The volume of complex data allows organizations to capture more information from more sources, and to analyze it in more ways for more purposes. Consider a company with 5,000 employees, suggests John Sumser, principal consultant of the Bay Area advisory firm HRExaminer. Today, it may apply 20 models to each individual, and another several hundred to each department. But as system capabilities expand, the impact on data science and technology teams will become “extraordinary,” he said.

For one thing, Sumser continued, large organizations will run their models on what he calls “data model farms” that hold all of their operating data. As old technology reaches capacity and new platforms arrive with boosted capabilities, technical teams will have to develop new data models while continuing to run existing ones. He likens the challenge to changing a tire while the car’s still moving. “You have to be assessing the health and configuration of all those things at the same time,” he said.

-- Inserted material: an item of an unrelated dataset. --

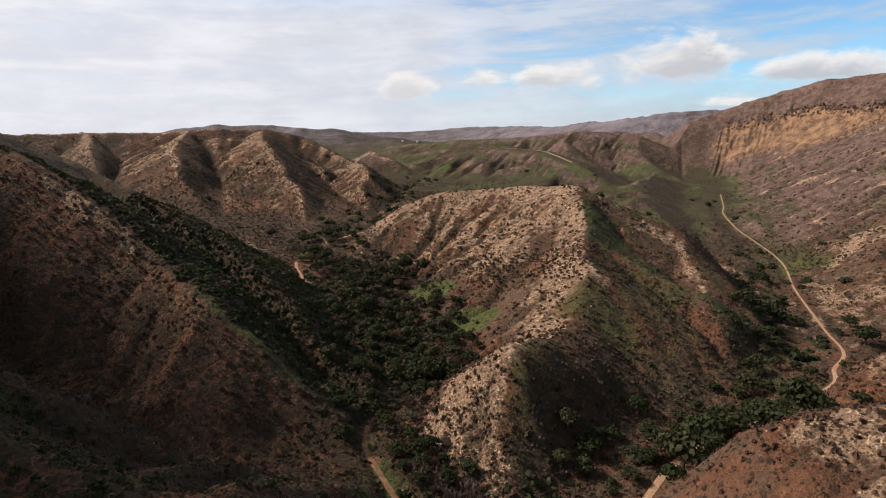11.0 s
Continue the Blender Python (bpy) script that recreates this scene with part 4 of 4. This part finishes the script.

To get a sense of the scale involved, consider ADP. According to Weinstein, the company today stores over 3 petabytes of workforce data, and that dataset is continually growing. The company processes payroll for 26 million customer employees in the U.S., usually every other week—or 25 times a year. “You’re talking about 650 million paychecks and each paycheck itself is a treasure trove of data,” Weinstein observed. “And that’s just the starting point.”

Data Nuts and Bolts

Managing the artificial intelligence behind such systems will be a major aspect of coping with this deluge, Sumser believes. However, he anticipates technologists and data professionals will run into a number of operational pitfalls at the same time. For example, providing recruiting experts with the best technology will be especially challenging when the types of data and systems they’ll need are moving targets.

And, inevitably, business conditions will change, which in turn will affect spending. One possible scenario: A company’s sales drop, so it must stop spending on a predictive analytics system its operations have come to depend on. When something like that happens, “you’ll have set up a situation in which the company is vulnerable,” Sumser said. The data staff will have created a certain level of expectations that they can’t afford to sustain, and made promises they can’t keep. Then “there’s going to be hell to pay, and that’s going to happen to a lot of people,” Sumser observed.

Meanwhile, data is only becoming more complicated. For example, while the amount of payroll data ADP works with is huge, most of it is “countable” and “binary,” Weinstein said. However, much of the information used in workforce management isn’t so straightforward: “Performance ratings, goal attainment and things of that nature are messy.” 

Messy data can be dangerous. Unwittingly or not, without the right expertise in place, it can be misused. “Just because I put a survey out there and grab a whole bunch of responses to the survey, it doesn’t actually mean anything,” Weinstein said. In fact, he believes that many false claims are made “because you have inexperienced people using data instruments in an improper fashion.”

That leads to another challenge to using workforce data effectively, according to Weinstein: separating signal from noise. “There’s just so much noise and there’s very little true, true signal,” he said. “You have all of these different surveys that are being pumped out, being thrown at you, and it’s just a bunch of qualitative stuff masquerading as quantitative, verifiable data that has no real backing or basis in science or scientific discovery. That’s not good.”